Último gol en La Puentecilla: el mítico bar cierra la puerta a la historia
El recuerdo queda ya en el imaginario vecinal con la jubilación de Luis
Cuando ascendió a Primera División la Cultural, en el año 1955, Ezequiel, El Tranvía, se adelantó a la inauguración del nuevo campo para bautizar con el nombre del barrio una referencia que se creía inmutable. La Puentecilla primero fue un bar, luego un estadio y, pese al hueco que dejó la demolición de las gradas para levantar pisos en 2001, hasta este sábado todavía pervivía como una puerta abierta a la historia.
La cerró Luis González Fernández al salir, después de 68 años de vida arremangada sobre un barra por la que ha acodado ese León que conoció el antiguo matadero, que aprovechaba la parada de los autobuses de Fernández para tomar un café antes de ir a la plaza Mayor a hacer las compras, que se asomaba a los toldos del melonero y a los capazos del carbonero, que se mojó los pies en la presa Blanca que movía el molino, que cantó los goles de Ovalle y Marianín.
El recuerdo queda ya en el imaginario vecinal con la jubilación de Luis, quien cogió el testigo de El Tranvía en el año 1975. Con sus hermanos como socios, primero Manolo y después Doro, el hostelero leonés acumula una trayectoria que, hasta hace 13 años, después de que el estadio se cerrara no tenía descanso alguno. Menos el domingo, día de partido, cuando los aficionados de la Cultural entraba por una puerta, tomaban el café y el orujo a la carrera, salían por la otra, volvían al descanso para coger fuerzas y todavía aprovechaban al marchar para casa para «discutir las jugadas». «Entonces, sí había afición, no al Real Madrid uy al Barça como ahora, sino a la Cultural», subraya Luis, quien recuerda cómo los jugadores históricos pasaban por el bar e, incluso, la tarde en el que los madridistas «Gordillo y Maceda, que estaban lesionados esa pretemporada al volver de Cabeza de Manzaneda, entraron a tomar algo con toda una recua de guajes detrás».
El trasiego menguó con la caída de la grada norte del Antonio Amilivia, en la que se enseñoreaba el marcador dinámico, pero la clientela del barrio se ha mantenido fiel. Antes de la pandemia, tras la sobremesa, se llenaban las 14 mesas del bar para las partidas, pero «Pedro Sánchez» se las redujo «a la mitad», como ironiza Luis. «¿Quién juega la partida?», pregunta desde el otro lado de la barra, mientras le responden los arrastres y los cánticos de las 40 que golpean sobre media docena de tapetes animados, con mirones de los que ya ni siquiera pueden dar tabaco desde fuera.
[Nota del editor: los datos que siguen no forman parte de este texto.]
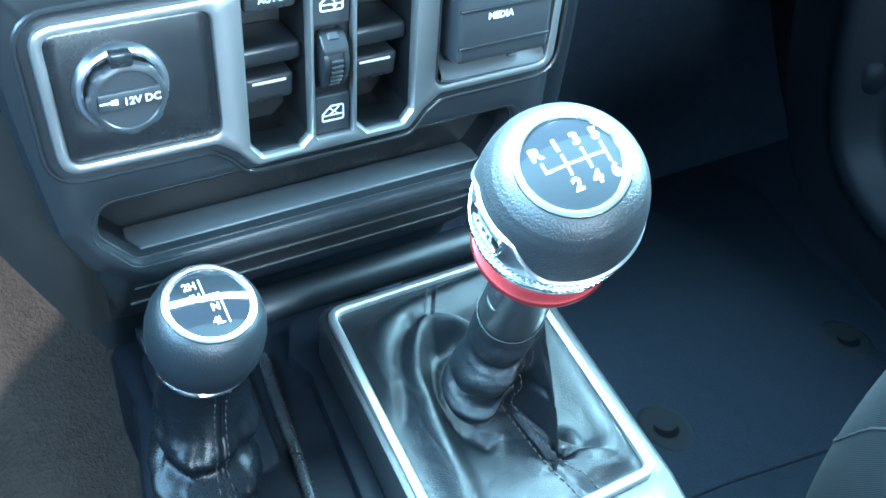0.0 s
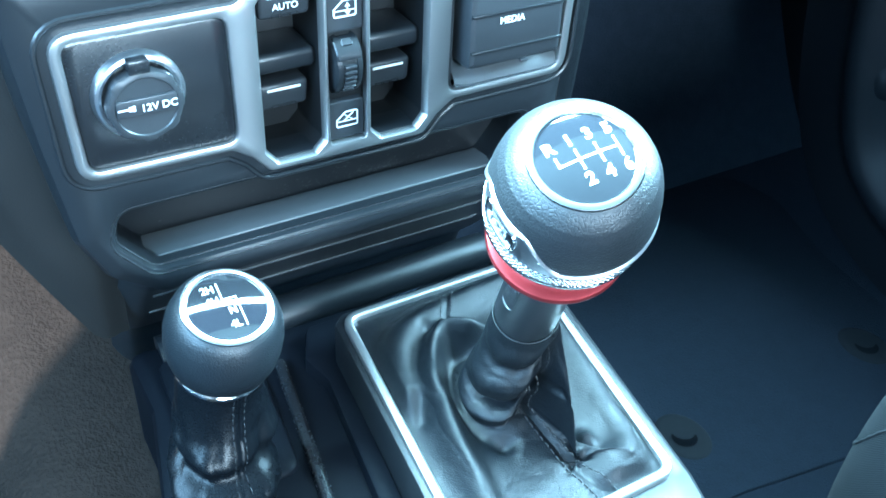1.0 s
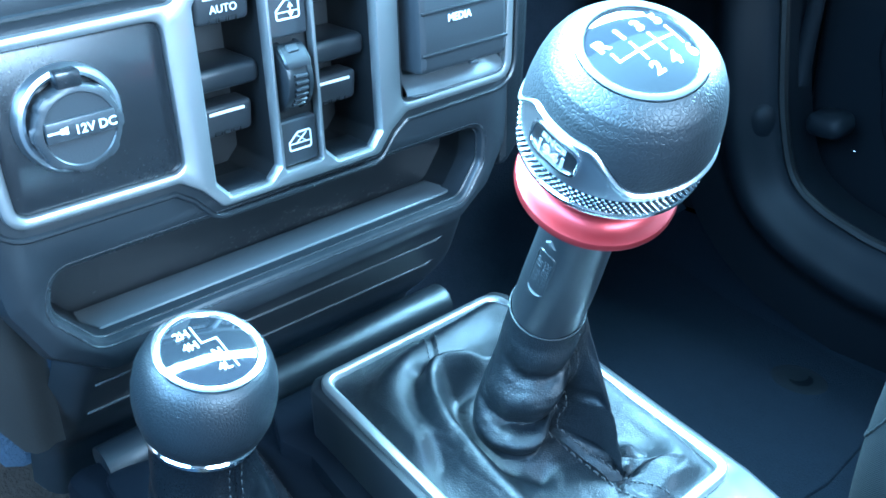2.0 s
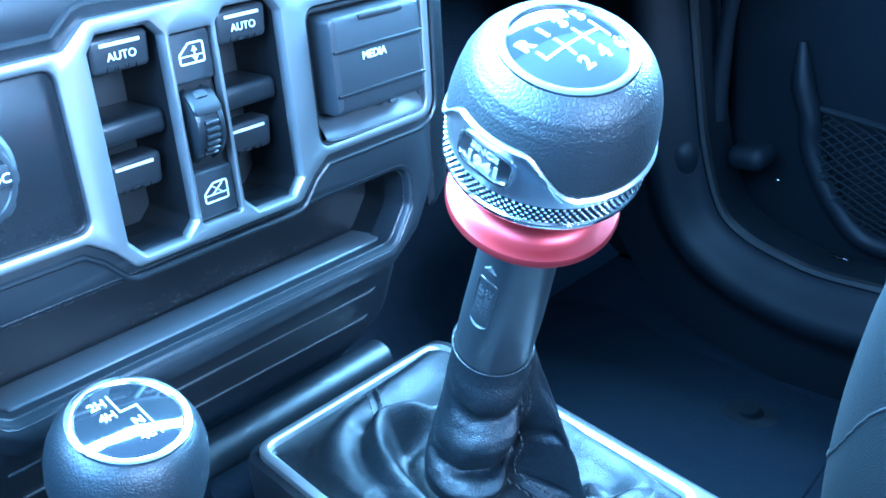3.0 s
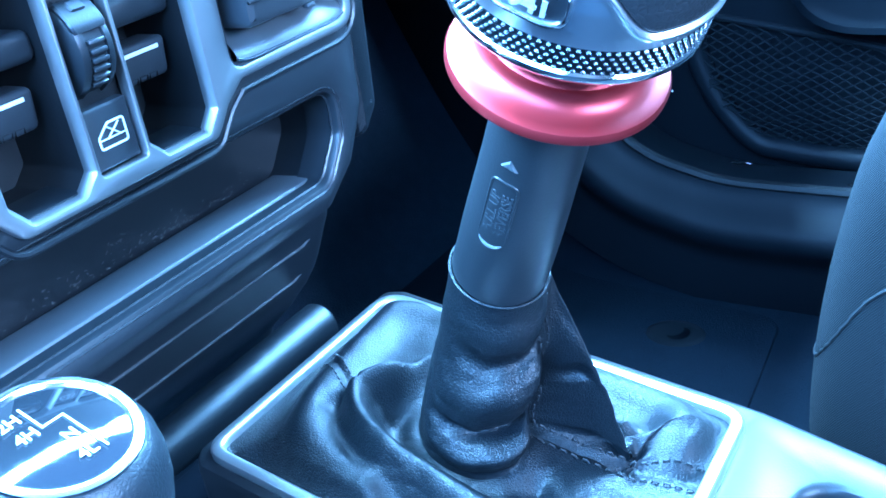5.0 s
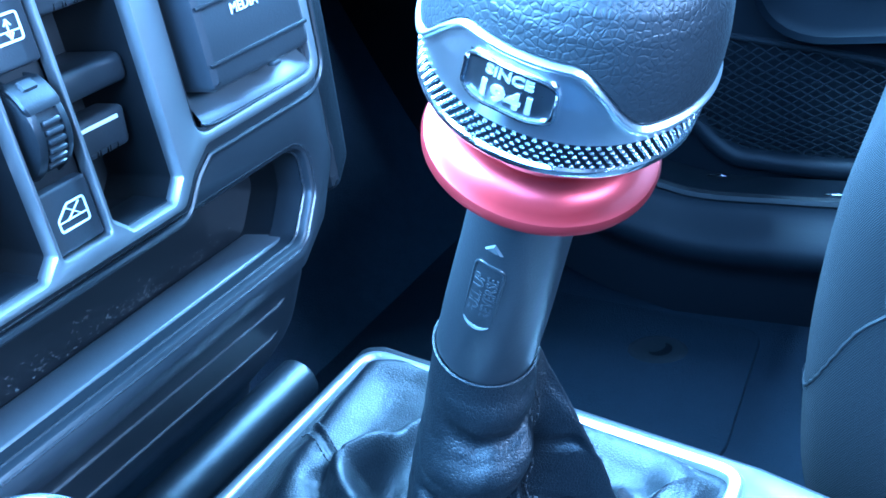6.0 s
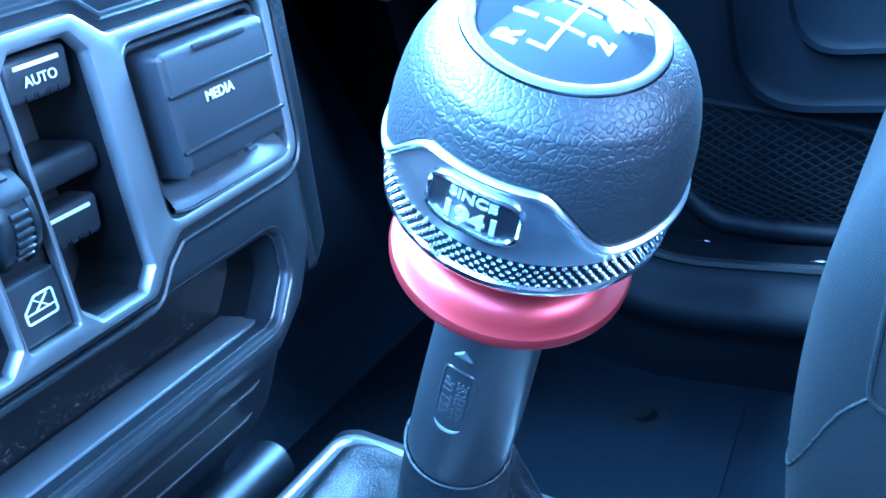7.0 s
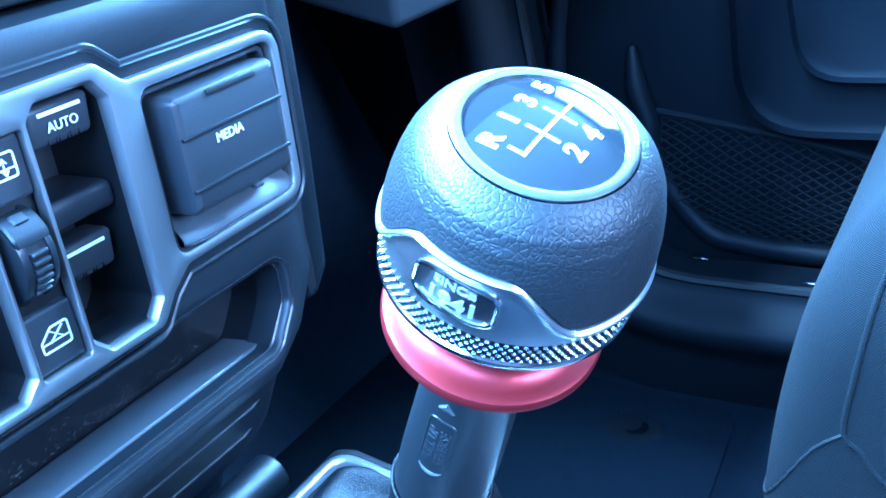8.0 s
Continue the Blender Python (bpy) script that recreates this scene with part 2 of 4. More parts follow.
# blue and lifted: haze over the dark footwell is in this colour
M_CARPET = material("haze_blue_carpet", (0.030, 0.043, 0.063), 0.95, grain=0.0012, grain_scale=520, vary=0.4, vary_scale=60, spec=0.1)
# grey made pale: light on the ledge, ribs and shaft print is in it
M_LEDGE = material("lit_grey_plastic", (0.050, 0.054, 0.058), 0.42, grain=0.00004, grain_scale=1500, vary=0.2)
M_ANCHOR = material("dull_grey_plastic", (0.014, 0.017, 0.021), 0.8, grain=0.00005, spec=0.15)
# blued as well, with the haze over the floor in the colour
M_MAT = material("haze_blue_mat", (0.0165, 0.0230, 0.0340), 0.95, grain=0.0010, grain_scale=620, vary=0.35, vary_scale=60, spec=0.1)
M_TAN = material("worn_brown_carpet", (0.0190, 0.0150, 0.0128), 0.95, grain=0.0016, grain_scale=420, vary=0.7, vary_scale=160, spec=0.1)
M_SEAT = material("dark_grey_seat_cloth", (0.0046, 0.0062, 0.0080), 0.85, weave=0.00015, weave_scale=2600, vary=0.15, vary_scale=40, fuzz=0.018, spec=0.12)
M_DOOR = material("dark_door_plastic", (0.0085, 0.0105, 0.0140), 0.50, grain=0.0001, grain_scale=900, spec=0.20)
M_LINER = material("dark_headliner", (0.10, 0.105, 0.11), 0.9, grain=0.0003, grain_scale=700)
M_NET = material("black_elastic_net", (0.013, 0.015, 0.018), 0.8, grain=0.0001, spec=0.15)

# ---- cabin shell ----
def shell():
    floor = part("floor", sheet(lambda u, v: (-0.85 + 1.7 * u, -1.5 + 2.6 * v, 0.0), 40, 60), M_MAT)
    tagged(floor, "dark carpeted footwell floor of the car", "floor", kind="structure")
    roof = part("ceiling", block(-0.9, 0.9, -1.5, 0.30, 1.24, 1.28, 0.01), M_LINER)
    tagged(roof, "plain dark grey headliner over the cabin", "ceiling", kind="structure")
    for name, x in (("wall_driver_side", -0.86), ("wall_passenger_side", 0.86)):
        outer = [(-1.5, 0.0), (1.1, 0.0), (1.1, 1.26), (-1.5, 1.26)]
        # the opening's rear edge is placed to bound the sun patch on the carpet
        hole = [(-0.080, 0.76), (0.40, 0.76), (0.22, 1.20), (-0.080, 1.20)]
        bm = slab(outer, [hole], 0, 0.05, 0.002, place=lambda u, y, v, x=x: (x + (y if x > 0 else -y), u, v))
        ob = part(name, bm, M_DOOR, smooth=False)
        tagged(ob, "dark plastic side wall with an opening set to bound the light", "wall", kind="structure")
    bm = slab([(-0.9, 0.0), (0.9, 0.0), (0.9, 1.26), (-0.9, 1.26)], [[(-0.6, 0.78), (0.6, 0.78), (0.6, 1.2), (-0.6, 1.2)]], 1.45, 1.5, 0.002, place=lambda u, y, v: (u, -y, v))
    tagged(part("wall_rear", bm, M_DOOR, smooth=False), "dark plain rear wall with a window opening", "wall", kind="structure")
    toe = part("toe_board", sheet(lambda u, v: (0.105 + 0.75 * u, 0.74 + 0.24 * v, 0.001 + 0.50 * v ** 1.35), 30, 30), M_CARPET)
    tagged(toe, "dark carpeted sloping toe board of the footwell", "toe board", kind="structure")
    tagged(part("wall_front", block(-0.9, 0.9, 1.02, 1.08, 0.0, 0.80, 0.01), M_CARPET), "dark carpeted firewall in front of the footwells", "wall", kind="structure")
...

El sector ha cambiado «por completo» desde que se abrió La Puentecilla. «Ahora ya no es hostelería. Cuando empecé se daban tapas de doce de la mañana a dos de la tarde, con el alterne, una cosina, y la gente iba más contenta que otra cosa. Ahora, hay que regalar la tortilla con el desayuno y luego de todo. Se ha ido quemando el negocio», analiza desencantado Luis.
Con sigilo, sin anunciarlo hasta el mismo viernes, el camarero despacha con profesionalidad los últimos cafés y chupitos. Alguno de los clientes «ha llorado y todo» porque, más que clientela, Luis sabe que «muchos son como familia». Desde este lado de la barra, Miguel García asiente. Venía ya con su padre y no pasa sin el café del bar de toda la vida. «Nos cierran», reseña, emocionado a la par con el hostelero, con esa segunda persona del plural en la que caben todos los que llenan el establecimiento a primera hora de la tarde.
Otro de los parroquianos, tras reposar la cachava en la barra, deja un adiós vibrante al salir: «Disfrutad de la vida en el terreno que vayáis a pisar». «Este es un sitio de barrio con gente mayor. Los médicos nos han quitado todo el prestigio», bromea el veterano hostelero. No habrá relevo, ni traspaso. Luis sentencia que «estas cosas han pasado a la historia». «Lo que se cierra pasa a la historia», resume. La historia que recuerda que aquí estuvo La Puentecilla.